Мокси закрыл глаза. Виски огненным потоком пролилось в его горло, обожгло грудь. Когда он открыл глаза, лицо незнакомца придвинулось на расстояние вытянутой руки.

– Я – желание, которое ты прячешь в самых глубинах своего сердца. Грешное желание навсегда покинуть ту, которую любишь. Я – неизбывные муки твоей души. Я – конец всему на свете, предел всего и вся, предел, у которого все надежды на возрождение становятся кормом для свиней.

Дверь таверны распахнулась и впустила еще одного посетителя, и в этот краткий миг Мокси увидел плотные струи дождя, льющиеся с черного неба.

Едва шевеля языком, он заговорил:

– Я тебя не понимаю.

В угловой кабинке со звоном разбился стакан; Мокси посмотрел в ту сторону, а когда вновь повернулся к незнакомцу, лицо того оказалось на расстоянии ладони.

– Я прихожу туда, где все рушится.

Губы незнакомца не шевелились. Мокси пытался убедить себя в том, что таково действие виски. Но, несмотря на то что лицо незнакомца было от него всего в двух десятках сантиметров, он ничего не мог в нем прочесть. Словно у этого человека было одновременно несколько лиц.
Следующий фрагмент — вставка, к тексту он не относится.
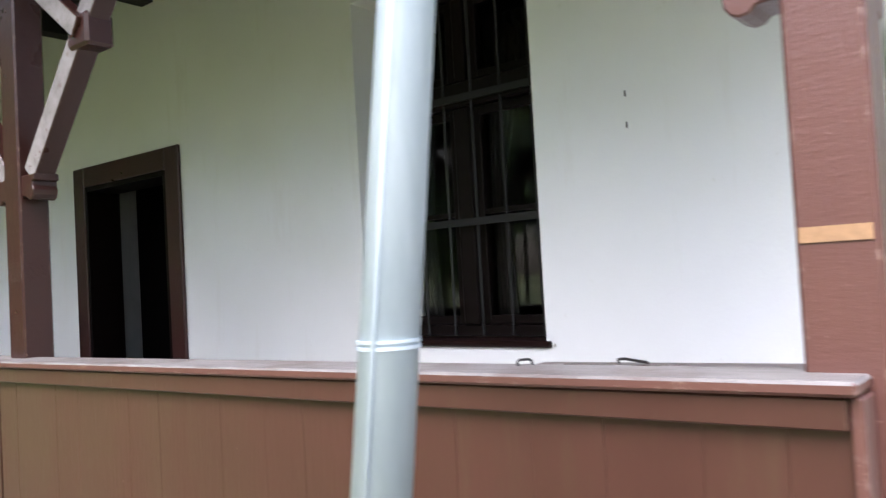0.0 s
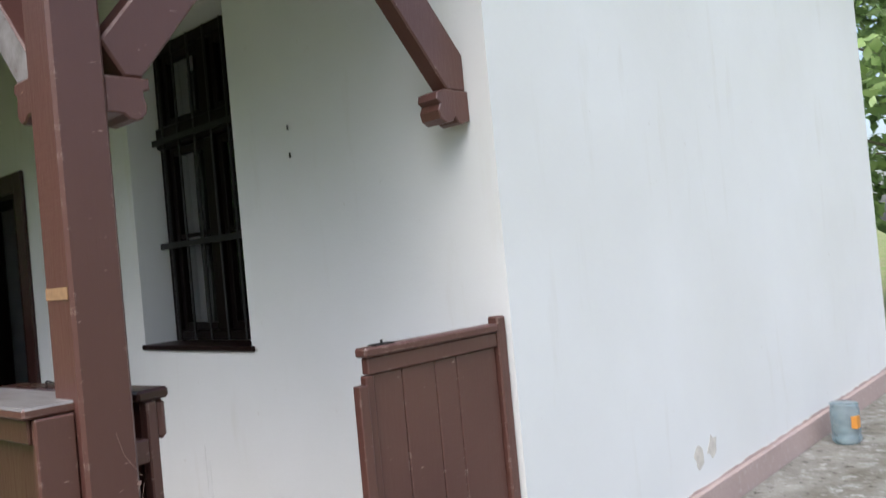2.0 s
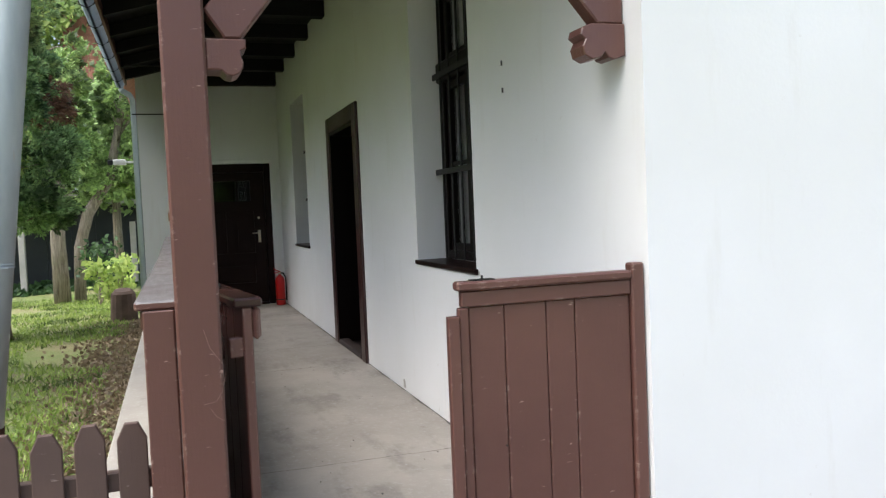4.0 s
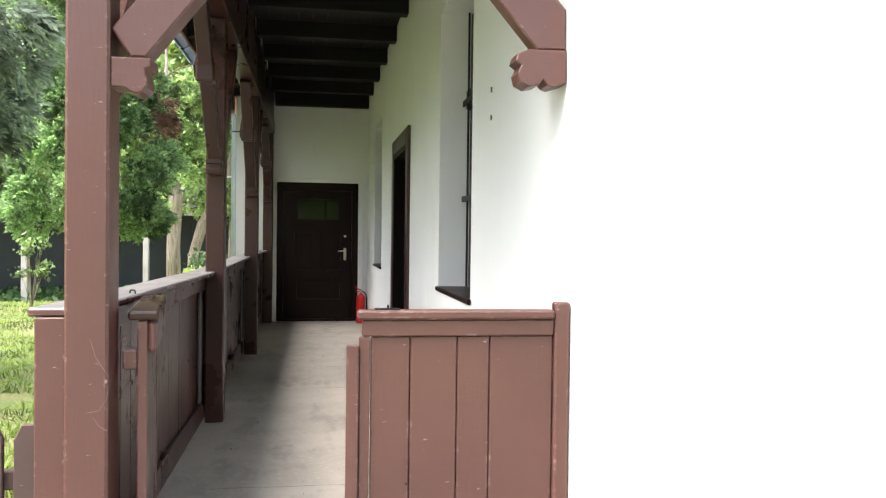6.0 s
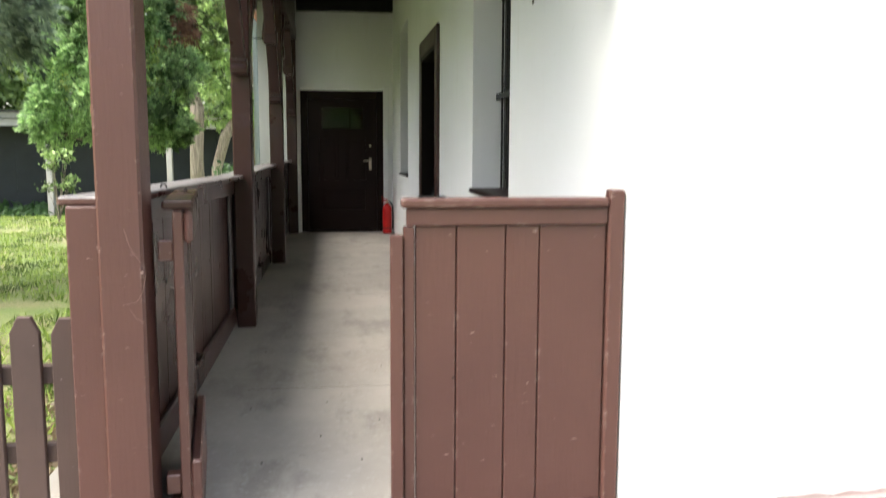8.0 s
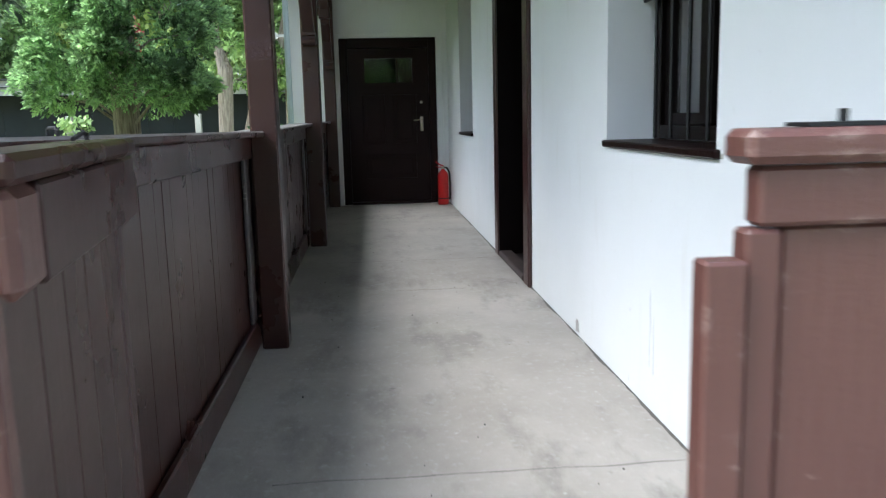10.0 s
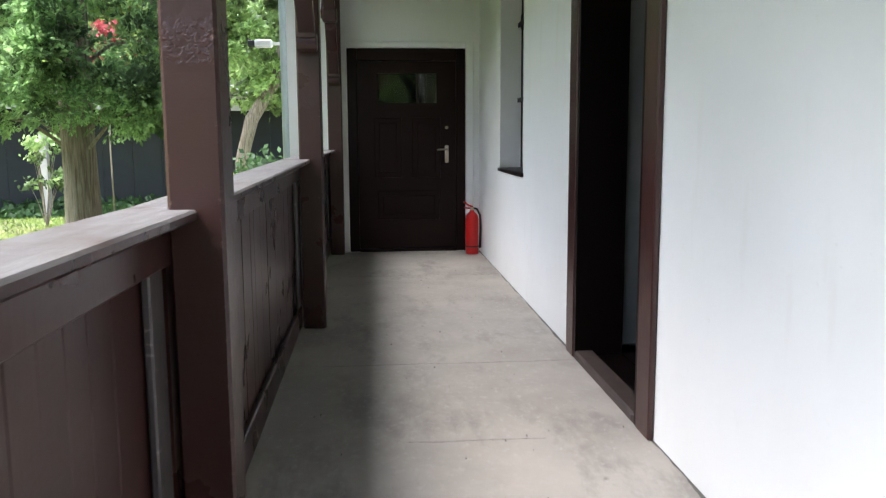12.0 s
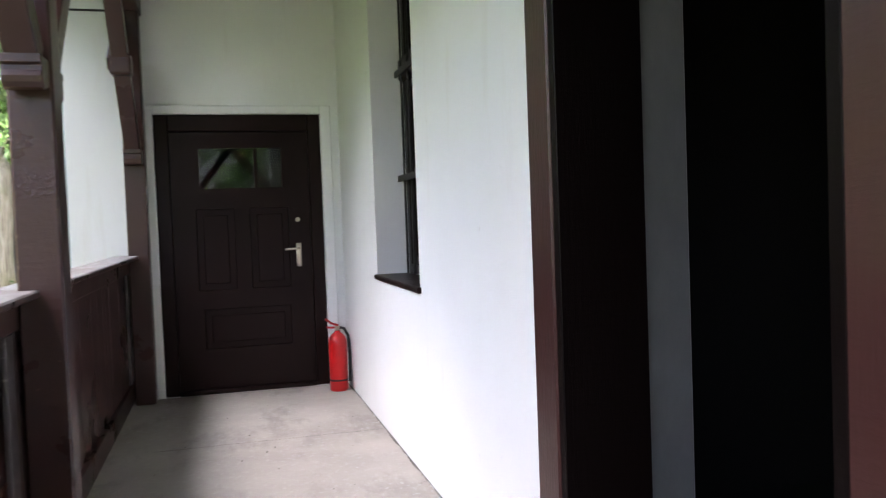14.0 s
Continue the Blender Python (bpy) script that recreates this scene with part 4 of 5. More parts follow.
# joints and cracks of the floor
rnd = random.Random(4)
for x, y0, y1 in ((-5.44, 2.05, 3.40), (-4.33, 2.45, 3.0), (-1.6, 2.1, 3.38), (-8.2, 2.1, 3.4)):
    bm = bmesh.new()
    n = 26
    ring = []
    for k in range(n + 1):
        y = y0 + (y1 - y0) * k / n
        xx = x + 0.012 * noise.noise(Vector((x, y * 6, 0)))
        w = 0.0015 + 0.0015 * rnd.random()
        ring.append((bm.verts.new((xx - w, y, 0.0012)), bm.verts.new((xx + w, y, 0.0012))))
    for a, b in zip(ring, ring[1:]):
        bm.faces.new((a[0], a[1], b[1], b[0]))
    tagged(link("floor_joint", bm, crack_mat), "fine crack across the concrete floor", "crack", "floor cracks", kind="structure")

# dirt line along the wall's foot
for x0, x1 in ((-9.66, -5.66), (-4.26, 0.12)):
    bm = bmesh.new()
    n = int((x1 - x0) / 0.03)
    ring = []
    for k in range(n + 1):
        x = x0 + (x1 - x0) * k / n
        w = 0.003 + 0.016 * max(0.0, 0.15 + noise.noise(Vector((x * 3.1, 0.3, 0)))) + 0.006 * rnd.random()
        ring.append((bm.verts.new((x, WALL - w, 0.0014)), bm.verts.new((x, WALL + 0.001, 0.0014))))
    for a, b in zip(ring, ring[1:]):
        bm.faces.new((a[0], a[1], b[1], b[0]))
    tagged(link("dirt_line", bm, dirt_mat), "line of dirt where floor meets wall", "dirt", "dirt lines", kind="structure")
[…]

– Я – незнакомец на чужих похоронах. Я тот, кого скорбящие называют посторонним.

У Мокси плыло в глазах. Незнакомец не отводил взгляда.

– Меня зовут Гнилл, Джеймс Мокси. Я – то мгновение, в которое ты решил оставить свою любимую. Я – шаг по ту сторону чувства вины. Ты сделал этот шаг, когда душа твоя почернела. Почернела и покрылась плесенью.

Взрыв смеха прокатился по таверне.

Открылась дверь, и в таверну, сопровождаемый порывом холодного ветра, вошел еще один завсегдатай, под руку с хрупкой женщиной.

Мокси тяжело дышал. Взглянуть в лицо незнакомца не было сил.

– Я не смог бы существовать, если бы не было смерти.

И вновь незнакомец рассмеялся, а навстречу раскатам его смеха раздался смех из каждой кабинки, из каждого угла таверны. Даже бармен не остался в стороне от общего веселья. Но лицо незнакомца не выражало ничего. Портрет маслом – тревожный и пугающий; мимо таких вот портретов, висящих в гостиной на втором этаже, дети норовят прошмыгнуть как можно скорее.

За спиной незнакомца выросло серое облако – облако пара, вырвавшееся из смеющихся ртов.

Неожиданно Мокси почувствовал себя совсем молодым. Даже слишком молодым. Сколько лет было незнакомцу? Это правда: Мокси явился в Портсмут, чтобы как можно дальше спрятаться от Кэрол, от ее болезни. Это слишком сильно пугало его: регулярность, с которой она впадала в кому, ее сон, напоминавший саму смерть, когда не ощущаешь ни пульса, ни биения сердца, ни дыхания. А этот незнакомец знал, чем живет его душа. Этот… Гнилл. Голова Мокси шла кругом. А может, и его любовь к Кэрол уже умерла? И гниет? Этот тип… Откуда? Как?..

– Ты – чудовище, – сказал он.

И сам поверил в то, что сказал.

– Джеймс Мокси, – произнес незнакомец, и губы его наконец зашевелились. – Что за гнусные вещи ты говоришь!

Стены и потолок таверны плыли в глазах Мокси, но он запомнил слова Гнилла, которые тот произнес в качестве очередного тоста.

– Я не большее чудовище, чем лиса, забравшаяся в курятник, с пастью, красной от птичьей крови, с лапами, мокрыми от содержимого разбитых яиц и от внутренностей растоптанных цыплят, еще не успевших увидеть белый свет. Я не большее чудовище, чем фермер, который ловит лису, хватает ее за горло и, прижав к стволу дуба, топором рассекает пасть, что лишила его кур, цыплят и яиц. И я не большее чудовище, чем икота, которая сотрясает грудь фермера, когда тот, подняв с пола погреба ящик, хочет вытащить его по лестнице наверх, чтобы свалить туда трупики дохлых кур. И, конечно же, я не большее чудовище, чем вода, собравшаяся у основания той лестницы, с которой грохнулся фермер – с физиономией, искаженной ненавистью, болью и искренним удивлением. По правде говоря, я больше напоминаю вдову этого самого фермера, которая найдет его труп под лестницей и уберет весь этот хлам. Видишь ли, на Большой дороге встречается кое-что и похуже, чем мужчины и женщины, которые воруют, грабят и убивают. И это худшее – я.